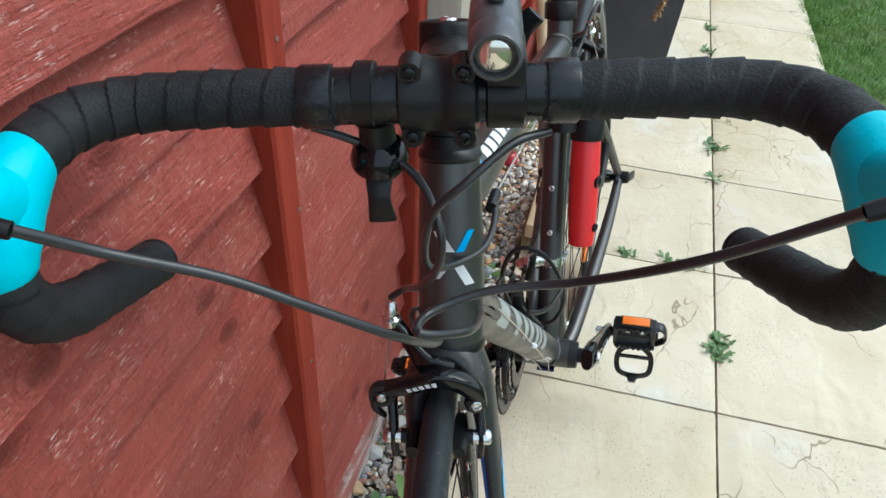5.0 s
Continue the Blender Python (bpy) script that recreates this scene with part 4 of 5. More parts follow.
def lever(s):
    """One hooded brake and gear lever; s: 1 for the rider's left."""
    def y(v):
        return s * v

    def place(b):
        bmesh.ops.translate(b, verts=b.verts, vec=(0.009, 0, 0.008))
        return b
    hood = tube([(0.926, y(0.205), 0.870), (0.950, y(0.2065), 0.880), (0.974, y(0.2070), 0.892), (0.994, y(0.2073), 0.914), (1.005, y(0.2075), 0.937), (1.012, y(0.208), 0.942), (1.0145, y(0.208), 0.944)],
                [0.0170, 0.0172, 0.0150, 0.0158, 0.0168, 0.0150, 0.0040], [0.0170, 0.0180, 0.0165, 0.0150, 0.0125, 0.0090, 0.0025], 40, 28, LEFT, shape=0.85)
    bp("lever_hood", place(hood), M_HOOD, "bright cyan rubber lever hood", bar, BAR_TURN)
    skirt = tube([(0.912, y(0.2030), 0.8865), (0.915, y(0.2035), 0.886), (0.926, y(0.2052), 0.8825), (0.941, y(0.208), 0.873), (0.951, y(0.2095), 0.859), (0.9545, y(0.210), 0.848), (0.955, y(0.210), 0.845)], [0.0158, 0.0178, 0.0196, 0.0206, 0.0204, 0.0185, 0.0160], [0.0158, 0.0178, 0.0200, 0.0218, 0.0212, 0.0188, 0.0160], 34, 28, LEFT)
    bp("hood_skirt", skirt, M_HOOD, "bright cyan rubber skirt", bar, BAR_TURN)
    shell = Tube([(1.000, y(0.2078), 0.930), (1.011, y(0.2085), 0.920), (1.016, y(0.2105), 0.904), (1.015, y(0.2135), 0.884), (1.010, y(0.2165), 0.864), (1.008, y(0.2185), 0.848)],
                [0.0190, 0.0208, 0.0205, 0.0172, 0.0125, 0.0095], [0.0080, 0.0135, 0.0165, 0.0160, 0.0130, 0.0090], 40, LEFT)
    lb = bp("lever_body", place(shell.mesh(28, True, None, 0.72)), M_GLOSS, "gloss black lever body", bar, BAR_TURN)
    blade = tube([(1.012, y(0.2165), 0.872), (1.018, y(0.2190), 0.852), (1.026, y(0.2215), 0.826), (1.027, y(0.2250), 0.800), (1.021, y(0.2275), 0.782), (1.015, y(0.2290), 0.776)],
                 [0.0100, 0.0095, 0.0090, 0.0085, 0.0082, 0.0045], [0.0065, 0.0055, 0.0048, 0.0046, 0.0042, 0.0028], 40, 20, LEFT, shape=0.75)
    bp("lever_blade", place(blade), M_GLOSS, "gloss black brake lever blade", bar, BAR_TURN)
    paddle = tube([(1.003, y(0.2245), 0.858), (1.006, y(0.2285), 0.838), (1.007, y(0.2310), 0.815)], [0.0060, 0.0065, 0.0050], [0.0035, 0.0030, 0.0022], 16, 14, LEFT, shape=0.6)
    bp("gear_paddle", place(paddle), M_BLACK, "", bar, BAR_TURN)
    ex = tube([(1.000, y(0.190), 0.916), (1.002, y(0.180), 0.9135), (1.003, y(0.171), 0.911)], [0.0085, 0.0065, 0.0060], [0.0100, 0.0070, 0.0062], 10, 16)
    bp("cable_nozzle", place(ex), M_BLACK, "", bar, BAR_TURN)
    bp("cable_ferrule", lathe([(0.0052, 0), (0.0056, 0.001), (0.0056, 0.012), (0.0040, 0.0125), (0.0036, 0.022)], 16, aim((1.012, y(0.172), 0.919), (1.010, y(0.15), 0.910))), M_BLACK, "", bar, BAR_TURN)
    return lb, shell


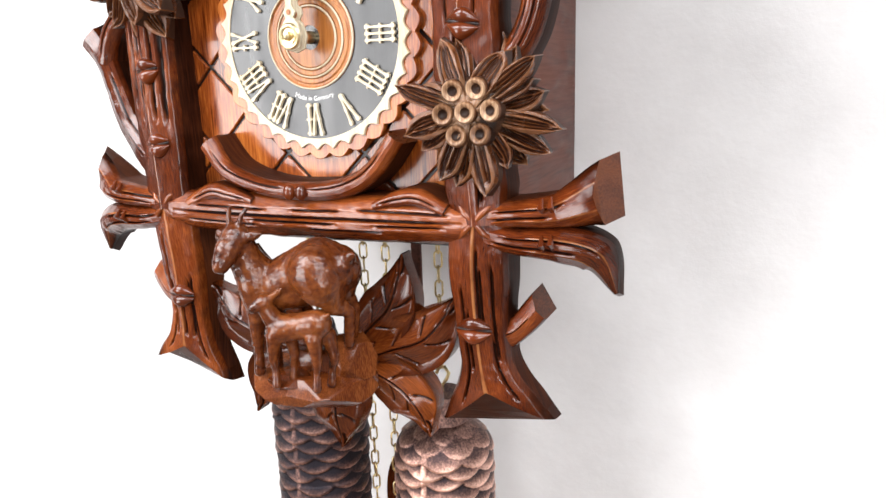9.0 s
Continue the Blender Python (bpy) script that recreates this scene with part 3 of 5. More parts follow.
bm = bmesh.new()
lo = V(0.0195, PANEL_Y - 0.0205, 0.1027)
tube(bm, [V(-0.006, 0.252, 0.1015), V(0.004, 0.244, 0.1012), V(0.0165, 0.2255, 0.1015), V(0.0185, 0.2235, 0.1027), V(0.0165, 0.2255, 0.1045), V(0.006, 0.2420, 0.1040)], 0.0005, 8)
part("door_wire", bm, M_WIRE, clock, "bent black wire between bird and door")
bm = bmesh.new()
tube(bm, [V(-0.0225, 0.2365, 0.1300), V(-0.030, 0.2325, 0.1312), V(-0.0405, 0.2300, 0.1335), V(-0.0415, 0.2300, 0.1327), V(-0.0395, 0.2305, 0.1322), V(-0.0225, 0.2367, 0.1293)], 0.0006, 8)
part("latch_wire", bm, M_WIRE, clock, "black wire latch")
bm = bmesh.new()
lathe(bm, [(0.0001, -0.004), (0.0005, -0.004), (0.0005, 0.0), (0.0001, 0.0)], V(0.0205, PANEL_Y - 0.0072, 0.1245), "y", 8)
part("pin", bm, M_WIRE, clock)

BIRD = V(-0.0008, 0.246, 0.1165)
bm = bmesh.new()
bmesh.ops.create_uvsphere(bm, u_segments=36, v_segments=24, radius=1)
for v in bm.verts:
    x, y, z = v.co
    w = 0.0078 * (1.0 + 0.12 * max(0, -z)) * (1 - 0.10 * max(0, z))
    sq = lambda a: math.copysign(abs(a) ** 0.75, a)
    v.co = BIRD + Vector((sq(x) * w, y * 0.012 + 0.004, sq(z) * 0.0077 + 0.0006 * max(0, z)))
    v.co += Vector((0, 0, 1)) * 0.0002 * noise.noise(v.co * 900)
bird_mat, _t, _b = nodes_of("bird_paint", 0.35)
_tc = _t.nodes.new("ShaderNodeTexCoord")
_w = noise_tex(_t, stretch(_t, _tc.outputs["Object"], 1, 1, 3.2), 260, 2, 0.5, 0.8)
_w2 = noise_tex(_t, _tc.outputs["Object"], 160, 2, 0.5)
_c = ramp(_t, _w, [(0.36, (0.015, 0.017, 0.02)), (0.43, (0.33, 0.37, 0.39)), (0.6, (0.46, 0.5, 0.52)), (0.68, (0.8, 0.82, 0.82))])
_t.links.new(mix_col(_t, _w2, _c, (0.42, 0.46, 0.48)), _b.inputs["Base Color"])
bird = part("cuckoo", bm, bird_mat, clock, "small grey and white painted bird in the opening", 180)
bm = bmesh.new()
blob(bm, BIRD + Vector((0.0012, -0.0092, 0.0012)), (0.0034, 0.003, 0.0030))
part("upper_beak", bm, M_YELLOW, bird, "yellow beak", 180)
bm = bmesh.new()
blob(bm, BIRD + Vector((0.0012, -0.0108, -0.0004)), (0.0031, 0.0022, 0.0013))
part("mouth", bm, M_RED, bird, "red open mouth", 180)
for s in (-1, 1):
    bm = bmesh.new()
    blob(bm, BIRD + Vector((0.0008 + s * 0.0056, -0.0058, 0.0034)), 0.0007, 10, 6)
    part("eye", bm, M_WIRE, bird, "", 180)
    bm = bmesh.new()
    tube(bm, [BIRD + Vector((s * 0.0013, 0.001, -0.007)), BIRD + Vector((s * 0.0013, 0.001, -0.0145))], 0.0008, 8)
    part("leg", bm, M_WIRE, bird)

# ---------------------------------------------------------------- the dial
dial = new("dial")
dial.parent = clock
dial.matrix_basis = Matrix.Translation((-0.0004, 0.0, 0.0008))
tagged(dial, "round black wooden dial with cream Roman numerals")


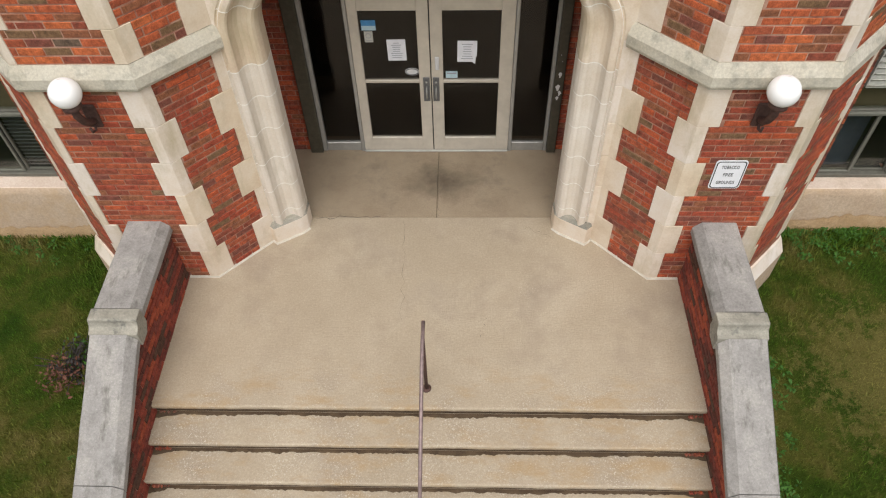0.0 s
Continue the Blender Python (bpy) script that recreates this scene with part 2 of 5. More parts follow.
SLAT = plain("blue_grey_slat", (0.15, 0.16, 0.175), 0.6, 0, 0.1, 8)
NAVY = plain("reflection_blue", (0.055, 0.064, 0.085), 0.9, 0, 0.15, 5, 0.1)
SCREEN = plain("insect_screen", (0.034, 0.038, 0.050), 0.75, 0, 0.15, 8, 0.1)
# Near-black stands in for the darkness indoors, as colour.
ROOM = plain("painted_room_darkness", (0.045, 0.046, 0.043), 0.9, 0, 0.15, 2, 0.1)
WHITE = plain("white_enamel", (0.66, 0.66, 0.66), 0.4, 0, 0.05, 10)
PAPER = plain("white_paper", (0.80, 0.81, 0.85), 0.8, 0, 0.04, 12)
INK = plain("grey_ink", (0.30, 0.30, 0.34), 0.8)
BLACK = plain("black_paint", (0.02, 0.02, 0.022), 0.5)
GRILLE = plain("dark_grille", (0.05, 0.06, 0.065), 0.5)
LOUVRE = plain("louvre_metal", (0.55, 0.55, 0.50), 0.5, 0.1)
BLUE = plain("blue_sticker", (0.06, 0.25, 0.50), 0.5)
PALE_BLUE = plain("pale_blue_sticker", (0.45, 0.60, 0.66), 0.5)
RUST = plain("rusty_brown_iron", (0.075, 0.038, 0.03), 0.75, 0.2, 0.3, 30)
RAIL = plain("purple_brown_rail", (0.23, 0.17, 0.165), 0.45, 0.3, 0.2, 25)
CABLE_RED = plain("red_cable", (0.45, 0.13, 0.09), 0.6)
CABLE_GREY = plain("grey_cable", (0.35, 0.35, 0.36), 0.5)
FLASHING = plain("grey_flashing", (0.42, 0.44, 0.45), 0.45, 0.3, 0.15, 6)
BOX_GREY = plain("grey_box", (0.40, 0.39, 0.37), 0.6)
CAULK_PALE = plain("pale_joint_mortar", (0.58, 0.54, 0.47), 0.85, 0, 0.15, 25)
JOINT_WHITE = plain("white_pointing", (0.80, 0.77, 0.71), 0.85, 0, 0.08, 25)
CAULK = plain("white_caulk", (0.50, 0.46, 0.39), 0.8, 0, 0.1, 30)
GALV = plain("galvanised_steel", (0.60, 0.62, 0.64), 0.4, 0.6, 0.15, 30)
LAMP_CAP = plain("cream_sensor", (0.78, 0.74, 0.55), 0.5)
OPAL, _t, _b = nodes_of("opal_glass")
_b.inputs["Base Color"].default_value, _b.inputs["Roughness"].default_value = (0.90, 0.90, 0.90, 1), 0.25
_b.inputs["Subsurface Weight"].default_value = 0.3
_b.inputs["Subsurface Radius"].default_value = (0.05, 0.05, 0.05)


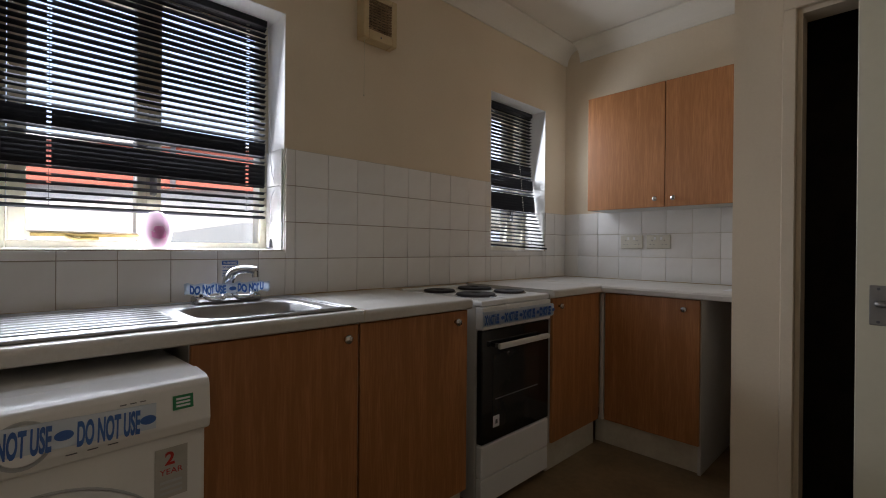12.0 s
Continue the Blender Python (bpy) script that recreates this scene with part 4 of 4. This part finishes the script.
def shelf_and_alarm():
    s = thing("board_offcut", (-1.46, -0.47, ZC), "loose white-faced chipboard strip bridging worktop and wall", "board")
    bm = prism([(-1.508, -0.716), (-1.400, -0.691), (-1.378, -0.392), (-1.508, -0.36)], "z", ZC + 0.0008, ZC + 0.019)
    part("board", bm, M_BOARD, s)
    part("facing", prism([(-1.507, -0.714), (-1.402, -0.690), (-1.380, -0.394), (-1.507, -0.362)], "z", ZC + 0.0192, ZC + 0.0208), M_TOP, s, "white laminate facing")
    part("edging", prism([(-1.4015, -0.693), (-1.3975, -0.693), (-1.3755, -0.392), (-1.3795, -0.392)], "z", ZC + 0.001, ZC + 0.020), M_CABLE, s, "cream edging strip")
    z = ZC + 0.0212
    a = thing("carbon_monoxide_alarm", (-1.455, -0.55, z), "white oblong alarm with a dark display lying on the board", "alarm")
    m = Matrix.Translation((-1.452, -0.592, z)) @ Matrix.Rotation(radians(4), 4, "Z")
    for nm, q, ma, lb in (("case", box(-0.036, 0.036, -0.06, 0.06, 0, 0.026, 0.006, 2), M_SOCKET, ""), ("display", box(-0.012, 0.012, -0.045, 0.012, 0.0262, 0.0272), M_BLACK, "black display window"),
                          ("button", box(-0.006, 0.006, 0.022, 0.038, 0.0262, 0.028, 0.0005), M_ENAMEL, ""), ("slot", box(0.0362, 0.037, -0.03, -0.015, 0.012, 0.016), M_INK, ""), ("led", box(0.0362, 0.037, 0.045, 0.049, 0.008, 0.012), M_GREEN, "")):
        q.transform(m)
        part(nm, q, ma, a, lb)
    d = thing("plug_in_detector", (-1.47, -0.45, z), "white teardrop-shaped plug-in unit leaning on the tiles", "detector")
    m = Matrix.Translation((-1.462, -0.482, z + 0.006)) @ Matrix.Rotation(radians(-20), 4, "Z") @ Matrix.Rotation(radians(-12), 4, "Y")
    out = []
    for i in range(28):
        t = 2 * math.pi * i / 28
        out.append((0.031 * math.cos(t) * (1 - 0.22 * (0.5 - 0.5 * math.sin(t))), 0.045 + 0.045 * math.sin(t)))
    bm = prism(out, "x", -0.018, 0.012, 0.004)
    bm.transform(m)
    part("case", bm, M_ENAMEL, d)
    for k, (yy, zz) in enumerate(((-0.012, 0.06), (0.0, 0.062), (0.012, 0.06))):
        q = box(0.0122, 0.0128, yy - 0.003, yy + 0.003, zz - 0.0015, zz + 0.0015)
        q.transform(m)
        part("mark", q, M_INK, d)
    for k in range(3):
        q = box(0.0122, 0.013, -0.007 + k * 0.001, 0.007 - k * 0.001, 0.018 + k * 0.005, 0.0205 + k * 0.005)
        q.transform(m)
        part("grille_slot", q, M_INK, d)


shelf_and_alarm()


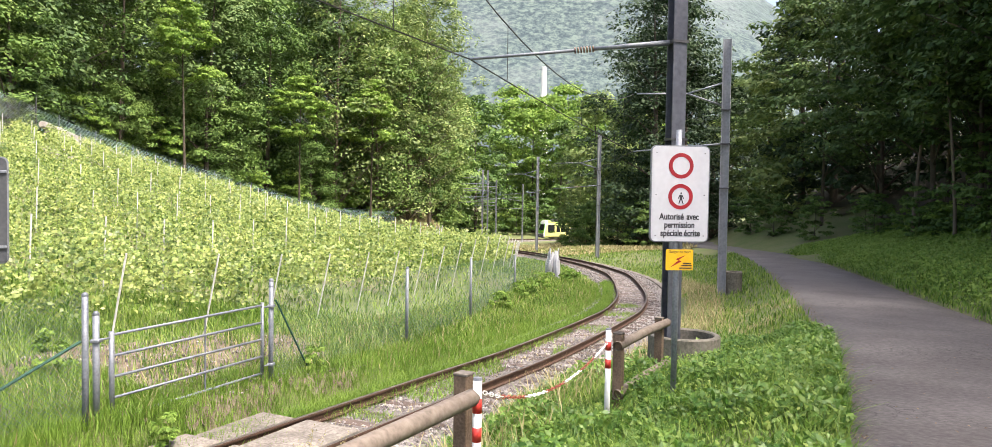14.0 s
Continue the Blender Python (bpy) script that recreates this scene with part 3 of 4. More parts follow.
def build_fence():
    fence = thing("wire_fence", label="galvanised chain-link fence on round steel posts along the track", category="fence")
    tops = [EYE - a for a in (1.05, 1.13, 1.24, 1.456, 1.573, 2.03, 2.03)]
    heights = [t - gz(x, y) for t, (x, y) in zip(tops, FENCE)]
    for (x, y), h in zip(FENCE, heights):
        pipe_post("post", x, y, h, 0.034, fence)
    for i in range(len(FENCE) - 1):
        if i == 1:
            continue
        (ax, ay), (bx, by) = FENCE[i], FENCE[i + 1]
        n = max(1, int(math.hypot(bx - ax, by - ay) / 2.2))
        for k in range(n):
            p = (ax + (bx - ax) * k / n, ay + (by - ay) * k / n)
            q = (ax + (bx - ax) * (k + 1) / n, ay + (by - ay) * (k + 1) / n)
            hm = (heights[i] + (heights[i + 1] - heights[i]) * k / n) - 0.1
            v, f = chain_link(p, q, gz(*p), gz(*q), hm, 0.058 if i < 3 else 0.09, 0.0014 if i < 3 else 0.002)
            raw("wire_mesh", v, f, "mesh", fence)
    bm = bmesh.new()
    x, y = FENCE[1]
    rod(bm, (x - 0.03, y - 0.03, gz(x, y) + 0.98), (x - 1.35, y - 1.5, gz(x - 1.35, y - 1.5)), 0.018, seg=8)
    part("brace", bm, "greenwire", fence, "dark green diagonal brace")
    bm = bmesh.new()
    x, y = FENCE[2]
    rod(bm, (x + 0.05, y + 0.05, gz(x, y) + 1.2), (x + 0.36, y + 0.8, gz(x, y) - 0.02), 0.014, seg=8)
    part("brace", bm, "greenwire", fence, "dark green diagonal brace")
    # wrapped netting at the far end
    x, y = FENCE[-1]
    rng = np.random.default_rng(4)
    roll = thing("rolled_netting", x + 0.12, y, gz(x, y) - 0.1, label="roll of white plastic netting leaning on the last fence post", category="netting")
    for k in range(7):
        a = -0.26 + k * 0.085
        pts = [(a + rng.uniform(-.03, .03), 0.1 * math.sin(k), 0), (a * 0.9, 0.1 * math.cos(k * 2), 0.7), (a * 0.7 + 0.05, 0.05, 1.25 + rng.uniform(-.15, .2))]
        v, f = tube(pts, [0.065, 0.075, 0.04], 7)
        raw("fold", v, f, "netting", roll, smooth=True)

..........

→ OBJECTIVE: Copy nothing but the lines from the top of the data down to the line containing "return s * v", and leave the pictures out.

→ SOLUTION BELOW:
5.0 s
Continue the Blender Python (bpy) script that recreates this scene with part 4 of 5. More parts follow.
def lever(s):
    """One hooded brake and gear lever; s: 1 for the rider's left."""
    def y(v):
        return s * v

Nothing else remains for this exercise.